Don Italo: una testimonianza sempre attuale
Don Italo Calabrò, una voce profetica che parla ancora oggi alle coscienze. Lunedi 15 al Consiglio regionale e martedi 16, in Cattedrale sarà ricordato don Italo Calabrò nel 25.mo anniversario della sua scomparsa.
Un sacerdote che ha vissuto ed operato prevalentemente a Reggio ed in Calabria ma che ha avuto apprezzamenti anche fuori da questi confini. Non a caso Don Luigi Ciotti all’inizio della veglia di preghiera per i familiari delle vittime di mafia svoltasi l’anno scorso, parlando a Papa Francesco, ha citato proprio don Italo Calabro’ indicandolo come un conoscitore del male della ‘ndrangheta ed un testimone credibile di giustizia e solidarietà, al pari di don Pino Puglisi e di don Giuseppe Diana.
Renzo Agasso – che per conto delle edizioni Paoline ha scritto il libro Don Italo Calabro’, Nessuno escluso mai ha detto : se don Italo fosse nato in una regione del nord sarebbe diventato un altro don Milani, ma il Signore ha voluto che svolgesse la sua missione in una terra periferica che ai suoi occhi pero ‘ non era meno importante!
Per tutti coloro che abbiamo avuto la fortuna di conoscerlo, ma credo per tutta la Chiesa calabrese, questo riconoscimento e’ un motivo ulteriore di orgoglio ed anche di responsabilità’ per non disperdere il patrimonio spirituale che ci ha lasciato.
Come hanno potuto apprezzare tanti altri studiosi ed operatori della giustizia, don Italo e’ stato anche precursore di un approccio pastorale nei confronti del fenomeno mafioso che oggi ritroviamo nei documenti e nelle scelte pastorali della chiesa italiana e calabrese. Una antimafia che si concretizzava in una azione quotidiana e coraggiosa di lotta alla poverta’, di sostegno alle vittime, di educazione dei giovani, di denuncia delle ingiustizie sociali.
Non accettava silenzi e sottovalutazioni da parte della Chiesa,in occasioni di alcuni episodi di intimidazione mafiosa che avevano preso di mira alcuni sacerdoti disse al Consiglio Presbiterale: se abbiamo paura noi che abbiamo fatto una scelta di vita consacrata come possiamo chiedere ad un padre di famiglia di denunciare e di rischiare?
Nei confronti dei mafiosi dopo avere usato parole di fuoco negando loro la pretesa di definirsi uomini d’onore e paragonandoli alle belve, aveva anche parole di speranza invitandoli a convertirsi o almeno a fare in modo di non fare entrare i loro figli nelle cosche e dare loro la possibilità di costruirsi un futuro diverso.
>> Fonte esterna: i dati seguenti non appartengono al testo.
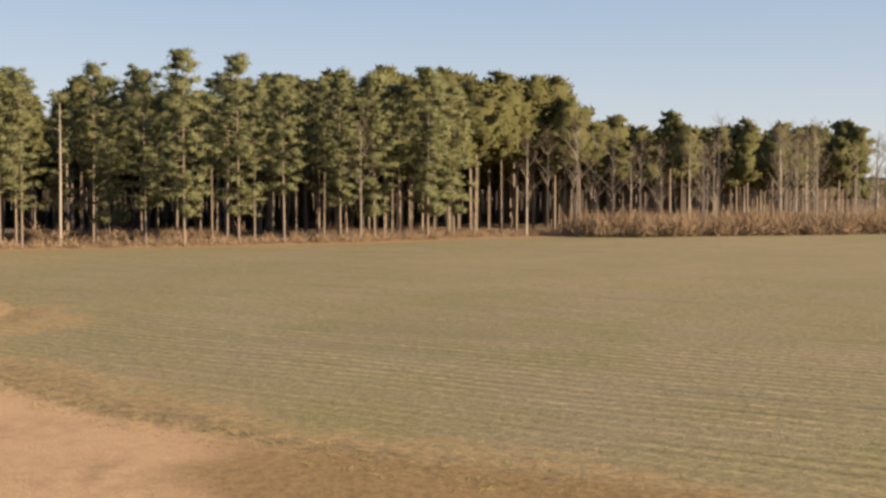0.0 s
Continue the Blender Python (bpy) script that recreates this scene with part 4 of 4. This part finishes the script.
def bare_tree(x, y, h, label, material, n3=150, fat=1.0):
    tree = thing("bare_tree", label, "tree", (x, y, -0.1), float(rng.uniform(0, 360)), "leafless trees at the edge of the wood")
    limbs, n2 = 11, 44
    zs = np.sort(rng.uniform(0.25, 0.9, limbs)) * h
    az = np.arange(limbs) * 2.4 + rng.uniform(-0.5, 0.5, limbs)
    L = rng.uniform(0.22, 0.36, limbs) * h * (1.2 - zs / h)
    root = np.stack([0 * zs, 0 * zs, zs], 1)
    tip = root + np.stack([np.cos(az) * L * 0.75, np.sin(az) * L * 0.75, L * 0.8], 1)
    tv, tf = sticks(np.array([(0, 0, -0.2), (0, 0, h * 0.5)]), np.array([(0, 0, h * 0.5), (0.2, 0.1, h)]), np.array((h * 0.012, h * 0.008)), np.array((h * 0.008, 0.02)), rng)
    lv, lf = sticks(root, tip, h * 0.004, 0.012, rng)
    i2 = rng.integers(0, limbs, n2)
    s = rng.uniform(0.2, 0.95, (n2, 1))
    a2 = root[i2] * (1 - s) + tip[i2] * s
    b2 = a2 + np.stack([rng.normal(0, 0.06, n2), rng.normal(0, 0.06, n2), rng.uniform(0.05, 0.13, n2)], 1) * h
    i3 = rng.integers(0, n2, n3)
    s = rng.uniform(0.2, 1, (n3, 1))
    a3 = a2[i3] * (1 - s) + b2[i3] * s
    b3 = a3 + np.stack([rng.normal(0, 0.03, n3), rng.normal(0, 0.03, n3), rng.uniform(0.02, 0.07, n3)], 1) * h
    wv, wf = sticks(np.concatenate([a2, a3]), np.concatenate([b2, b3]), np.concatenate([np.full(n2, 0.03 * fat), np.full(n3, 0.018 * fat)]), 0.008 * fat, rng)
    for nm, v, f, mt in (("trunk", tv, tf, material), ("limb_mass", lv, lf, material), ("twig_mass", wv, wf, TWIGS)):
        o = new(nm, shape(nm, v, f, mt))
        o.parent = tree
        if nm != "trunk":
            tagged(o, kind="stuff")
    return tree


bare_models = [bare_tree(-46.5, 99, 19.0, "leafless grey hardwood among the pines", GREY_BARK), bare_tree(-36, 130, 17.0, "leafless grey hardwood at the field's corner", GREY_BARK), bare_tree(-224, -182, 15.0, "pale leafless tree at the edge of the pines", GREY_BARK, 420, 1.7)]
spots = [tuple(p) for p in np.concatenate([along(BUSHES, 3.6, 3, rng) + (-5, 2), along(BUSHES, 4.5, 5, rng) + (-14, 7)]) if p[1] > 132]
spots += [tuple(p) for p in scatter(BARE_CORNER, 9.0, rng)]
for x, y in spots:
    k = 2 if y < 0 else int(rng.integers(0, 2))
    s = float(rng.uniform(0.8, 1.15)) * (1.15 if y < 0 else 1.0)
    o = copy_thing(bare_models[k], pose(x, y, -0.1, 0, 0, float(rng.uniform(0, 360))))
    o.scale = (s, s, s)

snag = thing("dead_tree", "dead pine, a pale bare trunk without bark", "dead tree", (-65.2, 58.6, -0.1))
bm = bmesh.new()
tube(bm, (0, 0, 0), (0.1, 0.1, 9.5), 0.22, 0.17, 9)
tube(bm, (0.1, 0.1, 9.45), (0.0, 0.25, 19.4), 0.17, 0.06, 9)
part("trunk", bm, TWIGS_PALE, snag)
for z, a in ((8.4, 30), (9.6, 200), (11.0, 110), (12.7, 300), (14.2, 60), (15.8, 240), (10.3, 330)):
    bm = bmesh.new()
    tube(bm, (0.08, 0.12, z), (0.08 + 0.9 * math.cos(radians(a)), 0.12 + 0.9 * math.sin(radians(a)), z + 0.3), 0.045, 0.015, 5)
    part("stub", bm, TWIGS_PALE, snag)


# ---- the barn ----
GREEN = plain("green_siding", (0.058, 0.094, 0.078), 0.6, vary=0.06, scale=2.0, dirt=(0.085, 0.11, 0.093), dirt_amount=0.45, relief=0.08)
WHITE = plain("white_paint", (0.31, 0.3, 0.285), 0.7, vary=0.08, scale=4.0, dirt=(0.42, 0.35, 0.25), dirt_amount=0.45)
BLOCK = plain("whitewashed_block", (0.27, 0.26, 0.24), 0.9, vary=0.1, scale=2.0, dirt=(0.28, 0.24, 0.185), dirt_amount=0.5, relief=0.3)
TIN = plain("galvanised_tin", (0.23, 0.27, 0.33), 0.5, 0.6, vary=0.12, scale=1.5, dirt=(0.2, 0.23, 0.28), dirt_amount=0.4, relief=0.05)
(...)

Sarebbe bello che nei seminario, con i catechisti, nelle scuole calabresi, i suoi scritti fossero conosciuti e studiati dai giovani e indicato il suo esempio come modello di vita cristiana e civile da imitare e seguire.
Don Italo Calabrò infatti è stato soprattutto un grande educatore. Ai giovani proponeva di cambiare il mondo a partire da se stessi, a non delegare, a vivere la vita con la schiena diritta, Spese la vita a servire Dio, la Chiesa e i poveri. Tutti i poveri, nessuno escluso, mai. I malati dell’ospedale psichiatrico. I giovani difficili. I senza cultura. Le vittime delle mafie. A tutti regalava una carezza di Dio, denunciando il male e affrontandolo a viso aperto, chiamando la politica alle proprie responsabilità, guardando in faccia i mafiosi senza paura, favorendo la scolarizzazione e la cultura per una promozione umana e sociale oltre che religiosa, avendo fiducia nei giovani e lanciandoli in mille iniziative coraggiose di solidarietà che gli sopravvivono ancora oggi.